→ **GIVEN DATA**

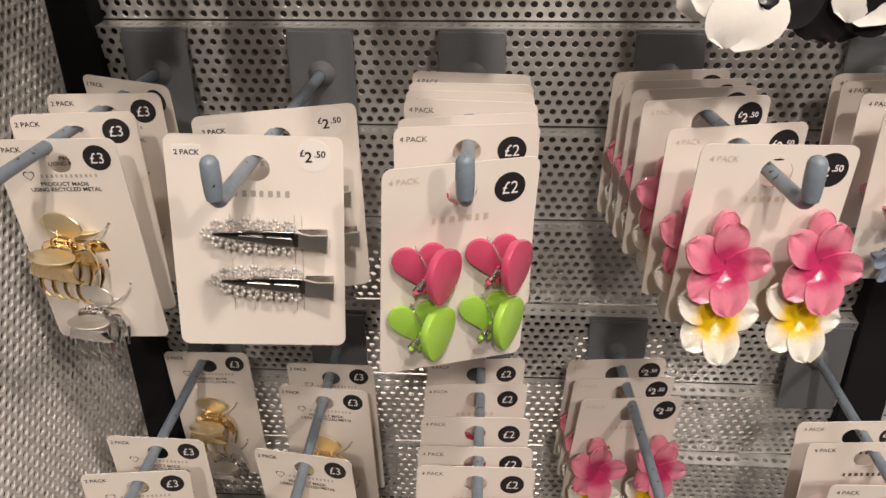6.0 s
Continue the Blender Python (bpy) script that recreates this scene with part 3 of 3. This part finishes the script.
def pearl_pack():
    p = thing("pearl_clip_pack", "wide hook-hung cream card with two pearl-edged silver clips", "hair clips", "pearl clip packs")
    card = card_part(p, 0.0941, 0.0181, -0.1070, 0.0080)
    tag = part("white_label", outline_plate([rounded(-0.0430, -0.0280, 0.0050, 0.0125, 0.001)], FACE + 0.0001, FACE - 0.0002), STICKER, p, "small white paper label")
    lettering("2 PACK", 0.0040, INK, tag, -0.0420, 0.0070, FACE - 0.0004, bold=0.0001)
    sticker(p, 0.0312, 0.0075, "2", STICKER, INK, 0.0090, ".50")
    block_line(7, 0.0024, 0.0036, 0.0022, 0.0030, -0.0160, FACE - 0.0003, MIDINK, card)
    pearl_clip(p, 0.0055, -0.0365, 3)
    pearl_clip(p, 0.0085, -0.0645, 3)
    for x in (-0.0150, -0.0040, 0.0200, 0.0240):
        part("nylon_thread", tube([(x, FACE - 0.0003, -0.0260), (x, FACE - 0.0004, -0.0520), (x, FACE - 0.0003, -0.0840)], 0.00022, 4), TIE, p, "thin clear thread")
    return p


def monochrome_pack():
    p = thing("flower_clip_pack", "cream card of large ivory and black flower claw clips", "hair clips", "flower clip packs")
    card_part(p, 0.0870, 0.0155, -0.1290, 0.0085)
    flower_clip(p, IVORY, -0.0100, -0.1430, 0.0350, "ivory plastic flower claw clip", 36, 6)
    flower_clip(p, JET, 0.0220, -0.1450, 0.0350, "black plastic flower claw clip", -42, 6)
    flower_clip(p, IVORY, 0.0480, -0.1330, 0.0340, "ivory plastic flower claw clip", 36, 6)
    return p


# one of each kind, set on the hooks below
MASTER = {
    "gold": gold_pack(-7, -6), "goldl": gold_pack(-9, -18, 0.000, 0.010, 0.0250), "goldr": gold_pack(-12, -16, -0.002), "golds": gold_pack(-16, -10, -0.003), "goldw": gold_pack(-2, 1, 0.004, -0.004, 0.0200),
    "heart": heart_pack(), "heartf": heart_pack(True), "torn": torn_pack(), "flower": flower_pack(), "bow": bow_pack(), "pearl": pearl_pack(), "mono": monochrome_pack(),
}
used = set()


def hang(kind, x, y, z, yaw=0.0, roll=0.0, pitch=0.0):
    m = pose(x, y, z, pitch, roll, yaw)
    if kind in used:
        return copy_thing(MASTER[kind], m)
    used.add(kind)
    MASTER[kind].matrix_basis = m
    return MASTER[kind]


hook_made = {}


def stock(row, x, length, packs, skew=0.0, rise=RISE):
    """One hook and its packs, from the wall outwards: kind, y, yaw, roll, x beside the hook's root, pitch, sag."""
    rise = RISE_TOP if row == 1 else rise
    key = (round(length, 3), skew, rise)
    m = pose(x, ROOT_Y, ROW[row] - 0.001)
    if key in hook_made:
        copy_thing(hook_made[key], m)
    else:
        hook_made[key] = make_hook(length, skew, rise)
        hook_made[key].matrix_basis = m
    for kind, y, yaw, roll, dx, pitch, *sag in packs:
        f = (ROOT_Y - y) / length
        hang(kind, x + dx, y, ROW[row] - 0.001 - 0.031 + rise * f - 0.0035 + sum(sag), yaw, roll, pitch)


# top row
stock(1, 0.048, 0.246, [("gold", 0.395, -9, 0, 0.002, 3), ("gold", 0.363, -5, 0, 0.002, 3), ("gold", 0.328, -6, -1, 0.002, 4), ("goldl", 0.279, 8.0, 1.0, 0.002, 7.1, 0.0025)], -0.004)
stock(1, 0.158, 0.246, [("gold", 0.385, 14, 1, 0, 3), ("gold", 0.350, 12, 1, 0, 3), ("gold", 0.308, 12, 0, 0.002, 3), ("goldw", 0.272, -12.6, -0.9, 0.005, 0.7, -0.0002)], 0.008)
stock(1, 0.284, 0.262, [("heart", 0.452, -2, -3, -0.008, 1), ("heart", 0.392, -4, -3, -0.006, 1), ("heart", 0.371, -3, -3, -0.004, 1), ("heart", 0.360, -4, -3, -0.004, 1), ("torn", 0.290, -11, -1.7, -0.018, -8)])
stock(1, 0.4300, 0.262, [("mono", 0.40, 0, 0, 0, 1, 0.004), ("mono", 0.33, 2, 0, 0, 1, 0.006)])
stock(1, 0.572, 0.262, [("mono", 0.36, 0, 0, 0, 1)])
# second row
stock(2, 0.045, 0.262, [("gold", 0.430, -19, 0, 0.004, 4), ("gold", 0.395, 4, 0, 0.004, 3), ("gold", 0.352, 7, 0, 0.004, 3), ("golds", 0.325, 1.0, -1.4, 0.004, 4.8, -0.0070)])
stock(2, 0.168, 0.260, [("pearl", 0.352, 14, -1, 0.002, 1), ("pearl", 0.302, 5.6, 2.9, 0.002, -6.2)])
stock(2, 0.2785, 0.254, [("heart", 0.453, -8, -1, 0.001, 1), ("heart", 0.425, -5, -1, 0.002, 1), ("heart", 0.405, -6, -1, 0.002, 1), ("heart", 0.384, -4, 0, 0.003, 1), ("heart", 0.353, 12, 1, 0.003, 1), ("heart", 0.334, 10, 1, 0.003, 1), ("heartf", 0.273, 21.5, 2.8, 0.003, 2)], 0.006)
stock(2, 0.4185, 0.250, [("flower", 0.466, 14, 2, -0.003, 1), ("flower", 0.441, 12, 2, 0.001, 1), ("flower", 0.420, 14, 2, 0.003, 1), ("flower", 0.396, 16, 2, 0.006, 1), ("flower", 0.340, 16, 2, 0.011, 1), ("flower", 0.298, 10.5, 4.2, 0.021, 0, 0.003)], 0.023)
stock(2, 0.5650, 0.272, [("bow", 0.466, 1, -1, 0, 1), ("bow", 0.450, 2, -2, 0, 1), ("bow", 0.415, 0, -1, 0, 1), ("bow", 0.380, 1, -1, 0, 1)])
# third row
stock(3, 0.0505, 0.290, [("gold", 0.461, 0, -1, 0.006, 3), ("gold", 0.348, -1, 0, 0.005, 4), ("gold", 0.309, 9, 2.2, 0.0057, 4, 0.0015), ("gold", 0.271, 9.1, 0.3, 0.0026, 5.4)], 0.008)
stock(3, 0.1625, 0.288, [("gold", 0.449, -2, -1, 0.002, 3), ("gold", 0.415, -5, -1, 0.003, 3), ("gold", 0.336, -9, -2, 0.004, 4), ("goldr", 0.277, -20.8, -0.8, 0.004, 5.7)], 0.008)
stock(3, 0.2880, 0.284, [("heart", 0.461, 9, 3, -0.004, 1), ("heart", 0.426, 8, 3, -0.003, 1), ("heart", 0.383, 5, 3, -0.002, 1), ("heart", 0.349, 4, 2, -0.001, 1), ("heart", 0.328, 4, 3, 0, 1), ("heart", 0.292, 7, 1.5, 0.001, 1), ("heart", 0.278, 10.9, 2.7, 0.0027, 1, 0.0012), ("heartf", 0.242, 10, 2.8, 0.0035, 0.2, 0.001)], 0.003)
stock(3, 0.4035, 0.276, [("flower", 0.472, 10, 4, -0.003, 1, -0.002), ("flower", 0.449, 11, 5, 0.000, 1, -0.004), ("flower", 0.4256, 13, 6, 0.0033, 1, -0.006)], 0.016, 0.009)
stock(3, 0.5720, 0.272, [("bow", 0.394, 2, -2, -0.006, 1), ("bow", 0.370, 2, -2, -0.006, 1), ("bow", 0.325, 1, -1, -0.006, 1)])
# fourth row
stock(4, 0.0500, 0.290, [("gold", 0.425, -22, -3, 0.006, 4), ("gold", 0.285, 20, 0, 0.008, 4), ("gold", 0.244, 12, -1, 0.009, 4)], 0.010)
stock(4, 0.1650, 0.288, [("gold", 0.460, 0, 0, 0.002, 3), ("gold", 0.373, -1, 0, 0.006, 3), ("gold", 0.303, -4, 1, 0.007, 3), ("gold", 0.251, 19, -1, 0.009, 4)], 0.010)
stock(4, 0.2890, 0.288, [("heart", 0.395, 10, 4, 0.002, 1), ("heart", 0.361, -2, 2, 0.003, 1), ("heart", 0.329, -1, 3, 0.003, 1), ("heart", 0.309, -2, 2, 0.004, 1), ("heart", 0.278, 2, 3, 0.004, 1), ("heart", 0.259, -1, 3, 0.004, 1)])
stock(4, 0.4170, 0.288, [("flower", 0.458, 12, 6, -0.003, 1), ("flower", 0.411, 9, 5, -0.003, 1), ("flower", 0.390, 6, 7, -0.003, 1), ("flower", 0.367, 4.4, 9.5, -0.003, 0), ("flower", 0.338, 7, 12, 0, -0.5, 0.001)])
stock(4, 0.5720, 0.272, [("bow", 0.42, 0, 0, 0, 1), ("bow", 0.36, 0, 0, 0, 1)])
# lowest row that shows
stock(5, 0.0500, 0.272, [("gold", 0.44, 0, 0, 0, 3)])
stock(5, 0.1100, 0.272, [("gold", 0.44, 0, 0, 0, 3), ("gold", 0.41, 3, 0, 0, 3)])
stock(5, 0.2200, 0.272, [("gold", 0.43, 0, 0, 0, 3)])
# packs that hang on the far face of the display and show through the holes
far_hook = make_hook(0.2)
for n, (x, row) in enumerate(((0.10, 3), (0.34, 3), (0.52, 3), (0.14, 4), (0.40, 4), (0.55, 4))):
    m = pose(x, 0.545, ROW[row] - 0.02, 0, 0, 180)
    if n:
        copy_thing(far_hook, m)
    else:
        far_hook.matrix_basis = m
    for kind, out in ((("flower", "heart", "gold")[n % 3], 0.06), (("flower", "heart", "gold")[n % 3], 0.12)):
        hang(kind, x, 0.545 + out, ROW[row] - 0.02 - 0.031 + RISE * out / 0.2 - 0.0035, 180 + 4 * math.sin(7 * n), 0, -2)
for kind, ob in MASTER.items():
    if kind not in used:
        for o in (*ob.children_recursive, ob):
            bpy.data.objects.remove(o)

→ **WORK REQUIRED**
Scan the material above for the string "that" and report each line where you find it.

→ **ANSWER TO THIS TASK**
Continue the Blender Python (bpy) script that recreates this scene with part 3 of 3. This part finishes the script.
# lowest row that shows
# packs that hang on the far face of the display and show through the holes